→ DATASET CONTENT
----------------------------------------

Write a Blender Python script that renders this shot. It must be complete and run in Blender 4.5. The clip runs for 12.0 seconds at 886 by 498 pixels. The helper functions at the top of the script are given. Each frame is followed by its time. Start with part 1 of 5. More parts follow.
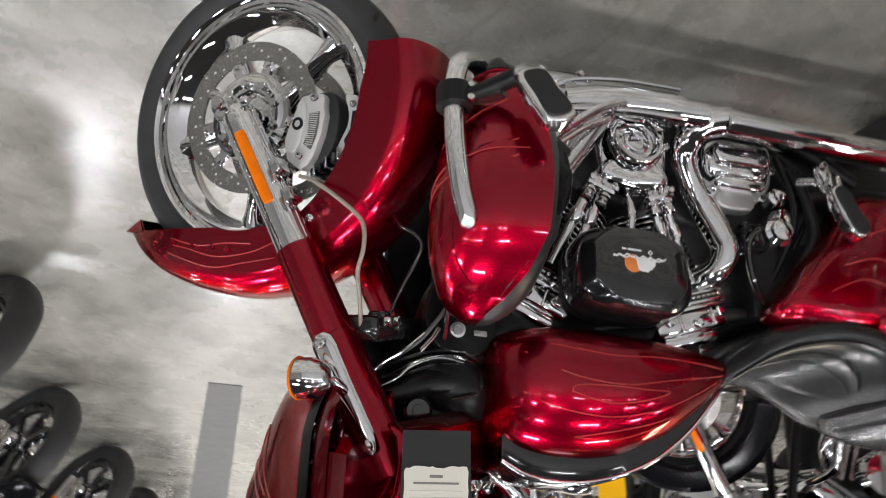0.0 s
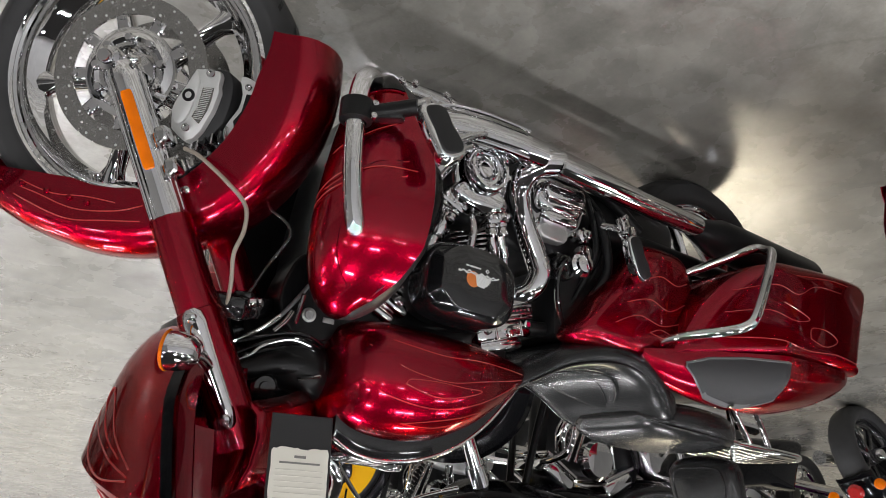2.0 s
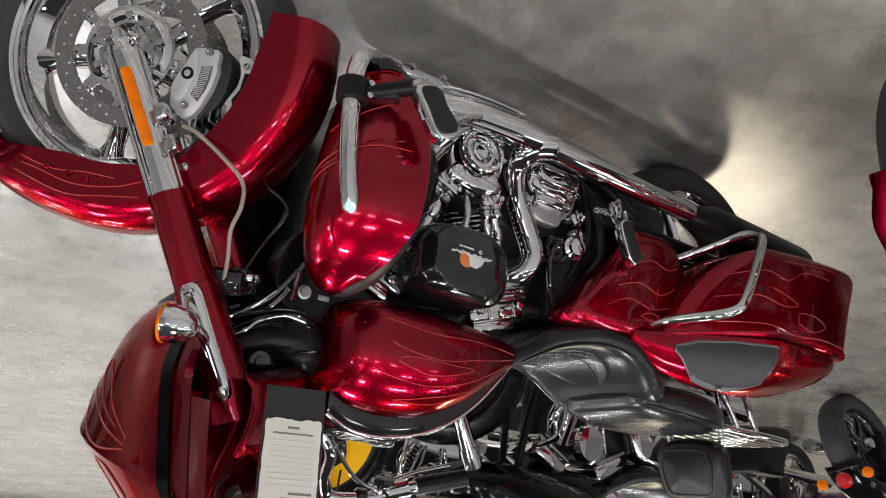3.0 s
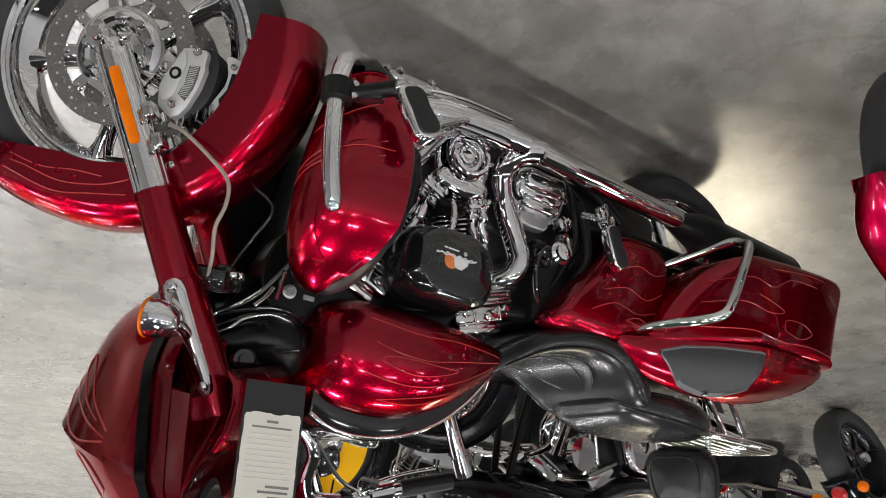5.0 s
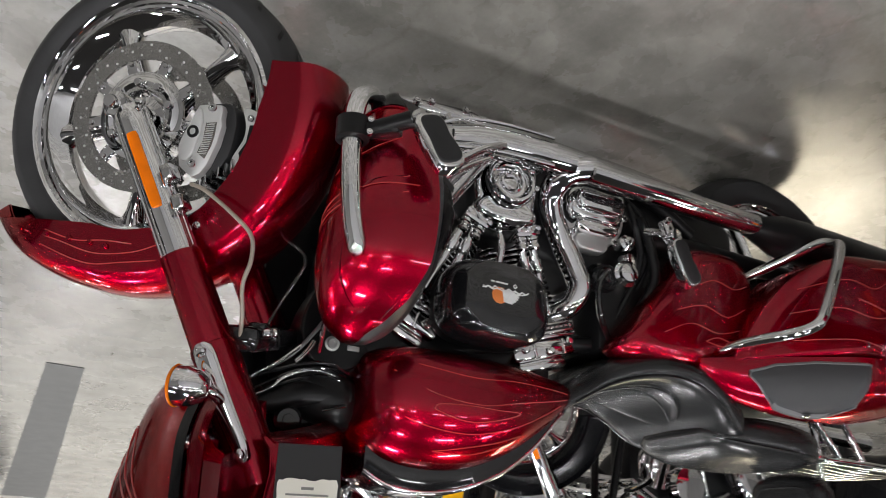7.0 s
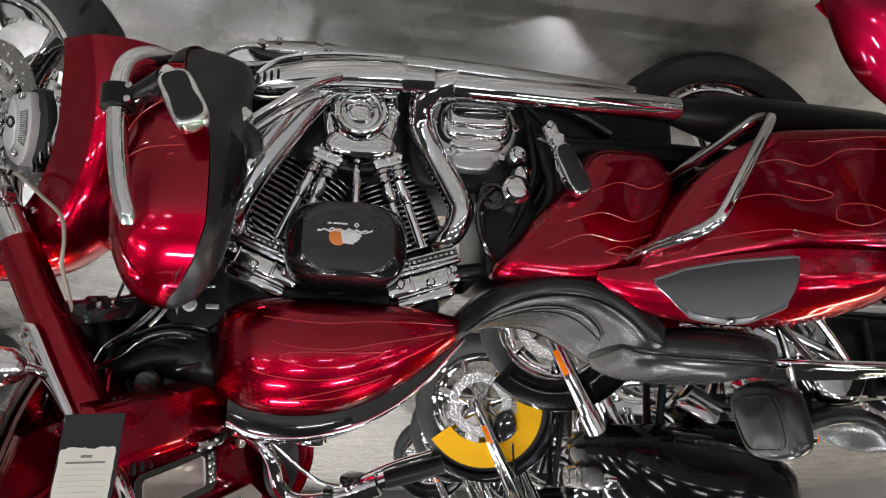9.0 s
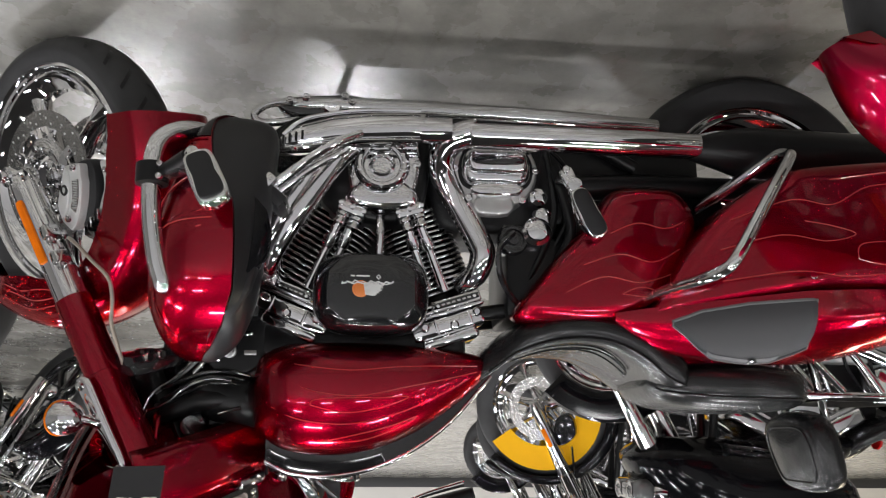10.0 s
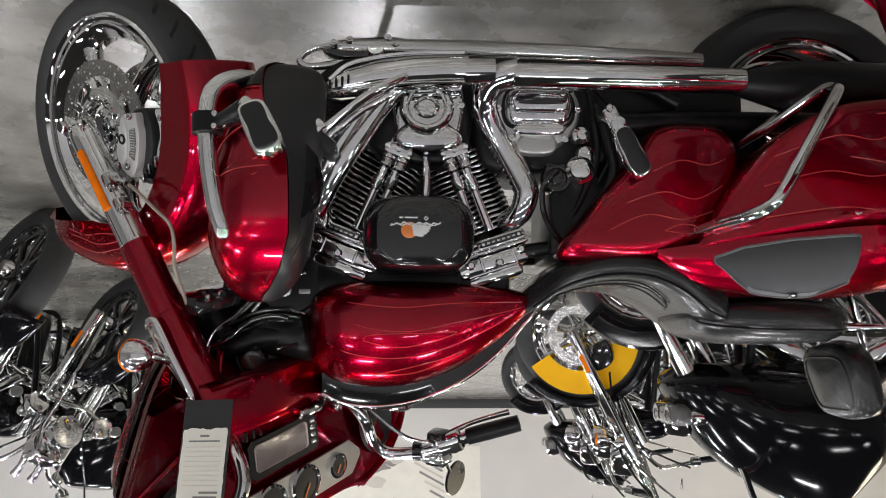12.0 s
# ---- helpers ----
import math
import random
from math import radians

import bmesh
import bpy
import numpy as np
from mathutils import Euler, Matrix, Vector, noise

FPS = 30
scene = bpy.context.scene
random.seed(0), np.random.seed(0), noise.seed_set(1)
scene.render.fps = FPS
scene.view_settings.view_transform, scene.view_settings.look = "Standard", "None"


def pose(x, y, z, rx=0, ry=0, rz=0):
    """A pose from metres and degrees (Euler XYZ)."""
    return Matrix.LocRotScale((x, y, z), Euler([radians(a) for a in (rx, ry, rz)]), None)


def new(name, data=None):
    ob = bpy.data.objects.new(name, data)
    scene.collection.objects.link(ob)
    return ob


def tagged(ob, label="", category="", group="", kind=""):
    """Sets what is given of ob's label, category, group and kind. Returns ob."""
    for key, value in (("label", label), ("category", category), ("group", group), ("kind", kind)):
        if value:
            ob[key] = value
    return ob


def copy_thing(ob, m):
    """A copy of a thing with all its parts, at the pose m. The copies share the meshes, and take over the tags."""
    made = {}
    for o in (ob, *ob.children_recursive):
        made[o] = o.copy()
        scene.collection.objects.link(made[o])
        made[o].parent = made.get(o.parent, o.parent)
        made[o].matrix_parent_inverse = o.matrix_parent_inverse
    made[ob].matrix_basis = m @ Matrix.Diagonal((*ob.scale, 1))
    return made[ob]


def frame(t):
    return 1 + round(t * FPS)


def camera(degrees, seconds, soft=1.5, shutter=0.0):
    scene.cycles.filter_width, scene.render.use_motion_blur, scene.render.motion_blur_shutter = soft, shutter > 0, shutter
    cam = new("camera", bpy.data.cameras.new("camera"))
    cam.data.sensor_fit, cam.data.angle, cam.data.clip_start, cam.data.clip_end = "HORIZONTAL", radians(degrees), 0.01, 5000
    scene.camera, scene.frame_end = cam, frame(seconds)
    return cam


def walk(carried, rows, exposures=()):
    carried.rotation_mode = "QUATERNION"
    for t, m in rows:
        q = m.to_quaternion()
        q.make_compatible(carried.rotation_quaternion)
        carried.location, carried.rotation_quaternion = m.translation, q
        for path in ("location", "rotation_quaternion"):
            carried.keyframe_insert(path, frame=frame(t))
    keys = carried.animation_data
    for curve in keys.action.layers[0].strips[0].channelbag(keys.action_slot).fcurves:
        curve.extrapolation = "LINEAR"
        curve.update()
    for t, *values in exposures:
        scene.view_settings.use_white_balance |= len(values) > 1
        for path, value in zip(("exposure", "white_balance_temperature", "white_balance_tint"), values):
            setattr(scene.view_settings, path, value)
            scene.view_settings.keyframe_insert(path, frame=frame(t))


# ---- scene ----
# ---- camera ----
cam = camera(60.3, 12.0, soft=0.7, shutter=0.4)
PATH = [
    (0.0, 0.760, -1.221, 1.302, -60.00, 0.69, -165.14),
    (0.5, 0.945, -1.254, 1.287, -61.14, 5.01, -153.46),
    (1.0, 0.981, -1.269, 1.286, -64.34, 1.14, -146.92),
    (1.5, 1.003, -1.280, 1.293, -65.68, 0.18, -145.74),
    (2.0, 1.001, -1.288, 1.285, -63.36, 0.70, -144.84),
    (2.5, 1.004, -1.300, 1.309, -63.62, 1.05, -144.77),
    (3.0, 1.003, -1.305, 1.311, -64.23, 1.29, -144.35),
    (5.0, 0.973, -1.325, 1.342, -63.09, 1.77, -144.25),
    (5.5, 0.976, -1.343, 1.359, -63.32, 1.86, -144.48),
    (6.0, 0.940, -1.366, 1.350, -63.47, 1.80, -145.05),
    (6.5, 0.923, -1.361, 1.328, -62.21, 0.88, -146.52),
    (7.0, 0.840, -1.305, 1.290, -60.70, 0.05, -153.16),
    (7.5, 0.674, -1.254, 1.281, -60.65, 0.05, -156.77),
    (9.5, 0.128, -1.569, 1.177, -68.35, -1.03, -171.94),
    (10.0, 0.105, -1.611, 1.124, -68.39, -0.29, -174.40),
    (10.5, 0.111, -1.636, 1.099, -69.31, 0.13, -175.99),
    (11.0, 0.126, -1.640, 1.107, -73.29, 0.46, -177.05),
    (11.5, 0.129, -1.647, 1.108, -74.57, -0.03, -177.41),
    (12.0, 0.135, -1.663, 1.108, -74.01, -0.30, -177.07),
]
EXPOSURE = -0.20
walk(cam, [(t, pose(x, y, z, rx, ry, rz)) for t, x, y, z, rx, ry, rz in PATH], [(0.0, EXPOSURE + 0.2), (0.8, EXPOSURE), (6.5, EXPOSURE), (7.5, EXPOSURE - 0.06), (9.5, EXPOSURE + 0.02), (12.0, EXPOSURE - 0.18)])

# ---- world and lamps ----
world = bpy.data.worlds.new("world")
scene.world = world
world.use_nodes = True
world.node_tree.nodes["Background"].inputs[0].default_value = (0.75, 0.8, 0.85, 1)
world.node_tree.nodes["Background"].inputs[1].default_value = 0.05

CEILING = 4.6
LAMP_WATTS = 45.0


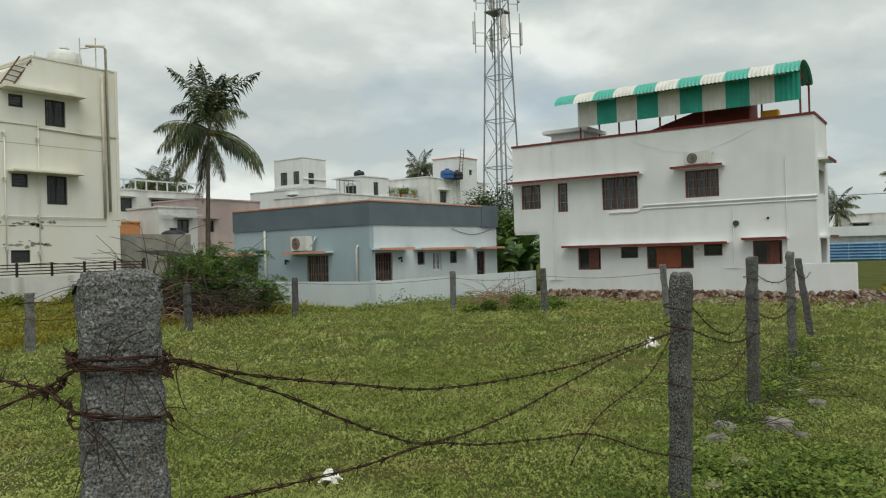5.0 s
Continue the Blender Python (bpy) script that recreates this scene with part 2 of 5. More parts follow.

----------------------------------------

→ WORK TO BE COMPLETED
Report how many lines in the data include the word "shutter", and give nothing but the count.

→ REPLY
3